Save and load then got output as below

torch::save(model, model_path);
torch::load(model, model_path);
std::cout << model << std::endl;

NetImpl(
(fc1): torch::nn::Linear(in_features=5, out_features=10, bias=true)
(fc2): torch::nn::Linear(in_features=10, out_features=100, bias=true)
(fc3): torch::nn::Linear(in_features=100, out_features=500, bias=true)
(fc4): torch::nn::Linear(in_features=500, out_features=250, bias=true)
(fc5): torch::nn::Linear(in_features=250, out_features=125, bias=true)
(fc6): torch::nn::Linear(in_features=125, out_features=70, bias=true)
(fc7): torch::nn::Linear(in_features=70, out_features=2, bias=true)
)

Predict Method

template <typename DataLoader>
void predict(Net& model,
    DataLoader& data_loader,
    size_t dataset_size) {
    //torch::NoGradGuard no_grad;
    model->eval();
    model->zero_grad();
    auto loss_val = 0.0;
    for (auto& batch : *data_loader) {
        auto data = batch.data, target = batch.target;
        auto output = model->forward(data);
        std::cout << output << std::endl;
        loss_val += torch::mse_loss(output, target).template item<float>();
    }
    loss_val /= dataset_size;
    std::printf("\nTest set: Average loss: %.8f\n", loss_val);
}

Result

Model File
If necessary, I will upload it to Google Drive.

Environment
libtorch stable 1.9.1
libtorch preview(nightly)
Microsoft Visual Studio 2019
Windows 10

Any suggestions and help are greatly appreciated!

UPDATE
When the tensor performs the first few forward operations, the output value produces several NaNs.

 x = torch::leaky_relu(fc2->forward(x));
std::cout << x << std::endl;

If tensor continue to forward, all subsequent outputs will be NaN. I think this may be the cause of the problem, but how should it be solved?

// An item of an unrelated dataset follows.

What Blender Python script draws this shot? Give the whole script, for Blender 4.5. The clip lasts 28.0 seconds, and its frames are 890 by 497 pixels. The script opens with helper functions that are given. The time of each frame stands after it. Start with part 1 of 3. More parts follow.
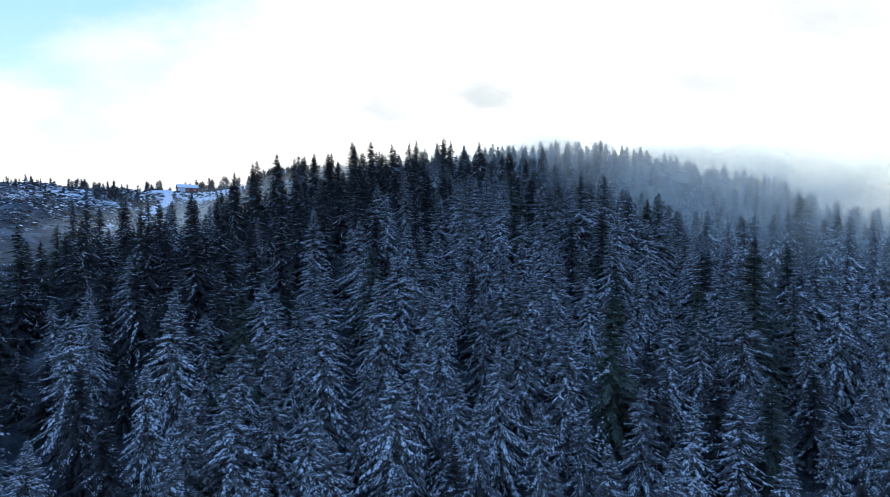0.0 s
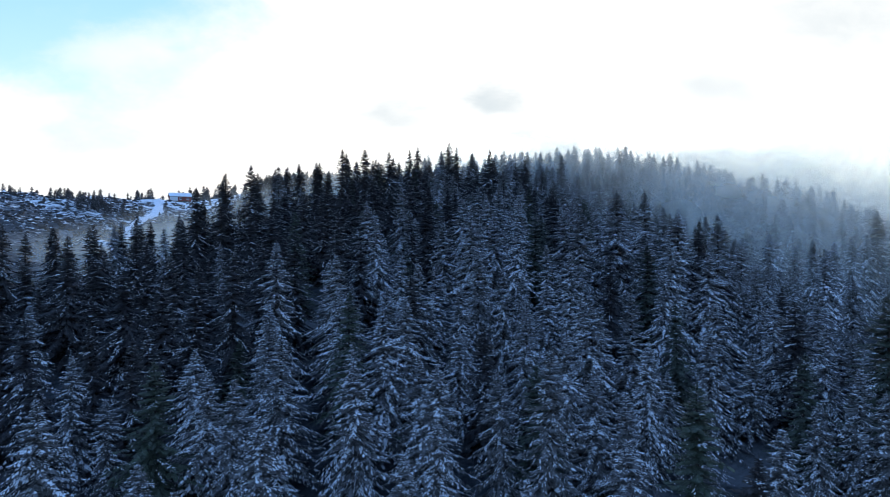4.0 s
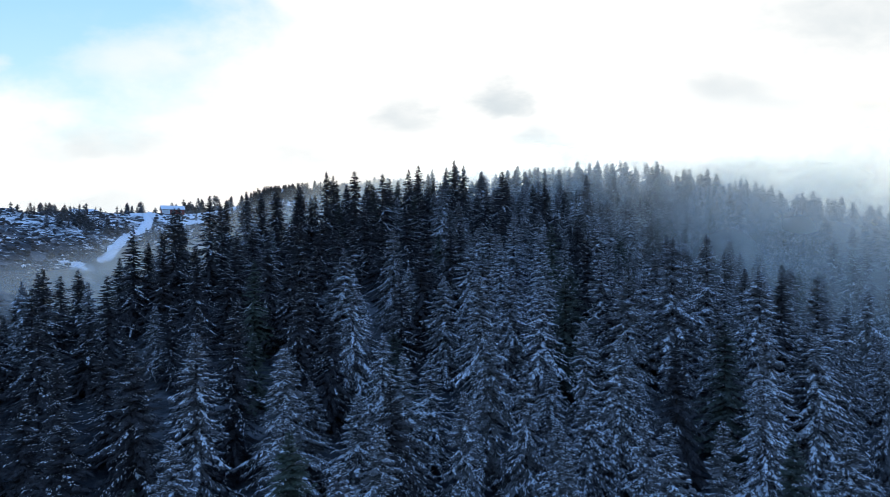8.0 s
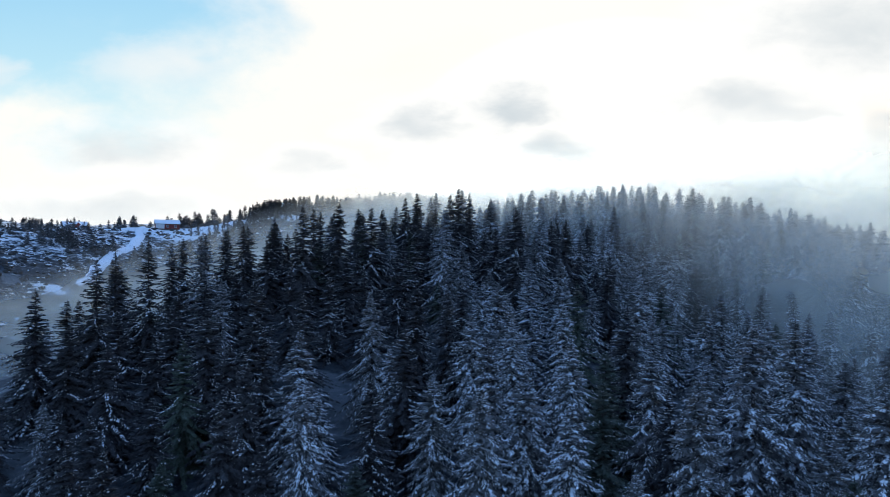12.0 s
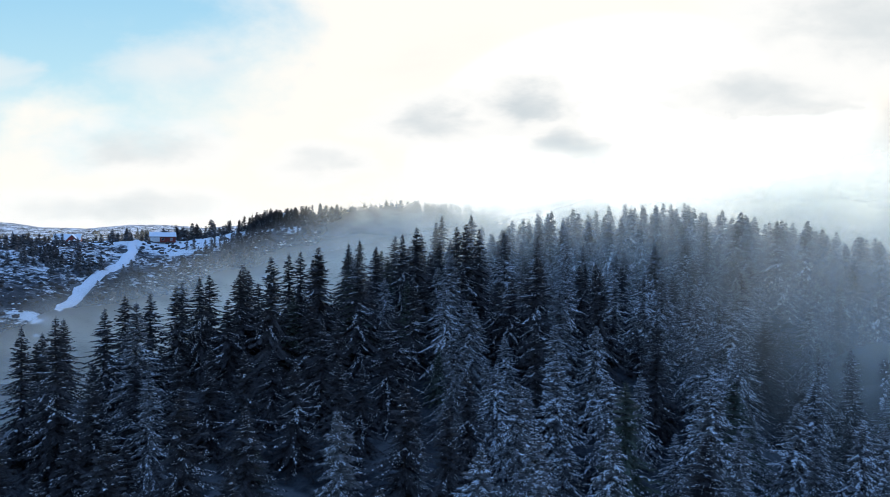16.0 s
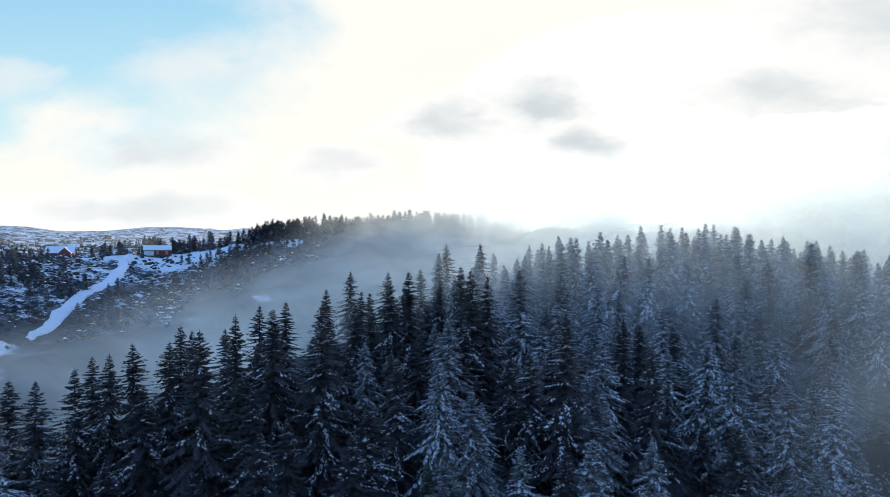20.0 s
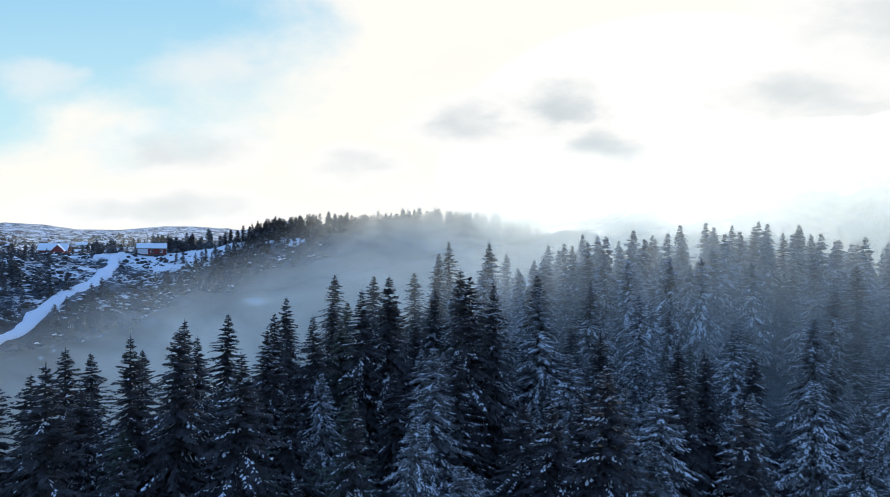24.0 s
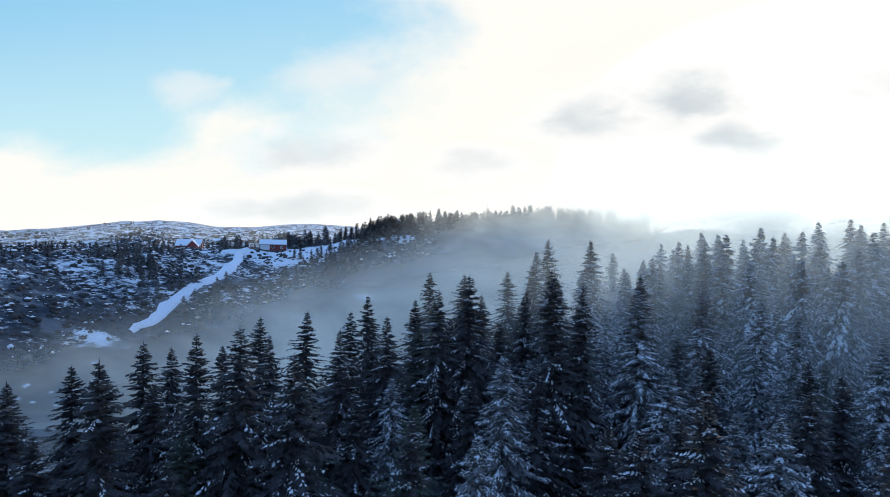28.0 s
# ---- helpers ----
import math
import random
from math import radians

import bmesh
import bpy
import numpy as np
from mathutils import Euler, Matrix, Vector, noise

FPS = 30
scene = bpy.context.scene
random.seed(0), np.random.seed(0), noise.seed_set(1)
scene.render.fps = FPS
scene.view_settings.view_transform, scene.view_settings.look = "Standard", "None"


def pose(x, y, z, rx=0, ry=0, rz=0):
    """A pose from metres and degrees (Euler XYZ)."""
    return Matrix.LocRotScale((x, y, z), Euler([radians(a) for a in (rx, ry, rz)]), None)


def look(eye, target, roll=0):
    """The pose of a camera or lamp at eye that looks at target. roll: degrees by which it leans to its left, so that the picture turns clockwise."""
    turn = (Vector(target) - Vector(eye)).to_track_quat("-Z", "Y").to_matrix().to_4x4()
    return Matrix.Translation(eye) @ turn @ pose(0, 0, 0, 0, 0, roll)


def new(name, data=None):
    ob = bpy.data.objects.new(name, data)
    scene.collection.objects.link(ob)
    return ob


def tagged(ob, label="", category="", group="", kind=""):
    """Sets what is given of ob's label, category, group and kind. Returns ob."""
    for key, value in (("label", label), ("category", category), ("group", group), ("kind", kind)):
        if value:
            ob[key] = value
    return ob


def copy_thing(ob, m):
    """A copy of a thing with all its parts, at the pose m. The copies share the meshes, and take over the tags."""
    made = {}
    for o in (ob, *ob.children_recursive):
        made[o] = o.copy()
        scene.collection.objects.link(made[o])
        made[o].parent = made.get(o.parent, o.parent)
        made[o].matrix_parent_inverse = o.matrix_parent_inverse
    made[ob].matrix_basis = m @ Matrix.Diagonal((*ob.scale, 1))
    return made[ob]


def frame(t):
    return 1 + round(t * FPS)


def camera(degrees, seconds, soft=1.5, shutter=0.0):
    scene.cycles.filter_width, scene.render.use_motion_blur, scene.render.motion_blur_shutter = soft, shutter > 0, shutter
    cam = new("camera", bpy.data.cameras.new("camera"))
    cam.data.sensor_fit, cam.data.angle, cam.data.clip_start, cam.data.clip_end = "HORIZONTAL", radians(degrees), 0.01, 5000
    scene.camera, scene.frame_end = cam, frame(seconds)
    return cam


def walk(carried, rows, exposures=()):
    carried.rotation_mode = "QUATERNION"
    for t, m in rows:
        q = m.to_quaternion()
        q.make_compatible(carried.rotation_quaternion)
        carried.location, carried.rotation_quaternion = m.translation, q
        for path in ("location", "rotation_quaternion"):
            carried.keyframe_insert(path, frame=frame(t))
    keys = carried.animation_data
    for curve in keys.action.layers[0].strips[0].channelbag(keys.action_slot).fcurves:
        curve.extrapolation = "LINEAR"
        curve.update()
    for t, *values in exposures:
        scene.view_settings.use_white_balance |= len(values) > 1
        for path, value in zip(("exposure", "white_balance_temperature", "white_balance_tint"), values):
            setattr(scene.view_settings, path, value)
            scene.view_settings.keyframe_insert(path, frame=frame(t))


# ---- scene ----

ptrblck · September 30, 2021, 9:05am

Could you check the output of fc1 and its values?
The printed values of x = torch::leaky_relu(fc2->forward(x)); have a huge range so it would be interesting to see what ranges the input to the model has (min. and max. in particular) as well as the parameters of fc1.

sudri · September 30, 2021, 9:30am

Hi, Thanks for help.

I made a small change in order to observe the change in value. The code and output results are shown below.

std::cout << x << std::endl;  // print normalized input data

x = fc1->forward(x);
std::cout << x << std::endl;

x = torch::leaky_relu(x);
std::cout << x << std::endl;

x = fc2->forward(x);
std::cout << x << std::endl;

I built the same network on PyTorch, but his output was normal, with no large or small values. It is worth mentioning that in LibTorch, I initialized the network to Double type by using code below, maybe this is a problem?

model->to(device, torch::kDouble);

Looking forward to your reply, Thanks!

ptrblck · September 30, 2021, 10:33am

Thanks the the update! No, double shouldn’t be a problem.
So it seems that the fc1 layer already creates these large values. Could you check the weight and bias of this layer and post it here, please?

sudri · September 30, 2021, 11:33am

Thanks for your suggestion, I checked the weight and bias of fc1. As shown below, none of them are 0, but their range of values is indeed very large. For this situation, I have some confusion and don’t know what to do next.

I save and load the model by using the following code.

Net model = Net(in_feature, out_feature);
// some train and test code
torch::save(model, model_path);  // model_path is like "xxx.pt"

// initialize new model
Net new_model = Net(in_feature, out_feature);
torch::load(new_model, model_path);
new_model->to(device, torch::kDouble);
// and predict...

Thank you very much and look forward to your reply!

ptrblck · September 30, 2021, 5:28pm

So apparently something goes wrong during the saving or loading.
Is it possible to load the model and/or parameters in Python? If so, are you seeing different parameters?

Could you also just run this check in a single code snippet:

create the model
check parameter stats
save the model
load the model right afterwards
check parameters again

sudri · October 2, 2021, 2:10pm

After trying again and again, I finally found the problem. Let me briefly describe the prerequisites and solutions.

Prerequisites

The model parameter type is Double
The input parameter is also of type Double
Therefore, the model saved by torch::save is also of Double type

Solutions
After LibTorch saves the model, before loading the model, the network needs to be initialized first. If you want to read an offline network file of type Double, you must first initialize the network to type Double, then load the model from file, which is very, very important. The sample code is shown below.

// Initialize the network
Net model = Net(in_feature, out_feature);
model->to(device, torch::kDouble);
// some code to train and validate and more...
torch::save(model, "test.pt");

// Load the model
Net new_model = Net(in_feature, out_feature);
new_model->to(device, torch::kDouble); // very very important before load
torch::load(new_model, "test.pt");

In summary, whether it is to save the model or load the model, the data type must be consistent throughout the process.

Thank you very much for all your suggestions and help!
Have a good day!

ptrblck · October 2, 2021, 11:32pm

Thanks a lot for the detailed explanation!
I would consider this a nasty bug, as it’s causing silently wrong answers so thanks again for the debugging!
I’ll create an issue to track and fix this.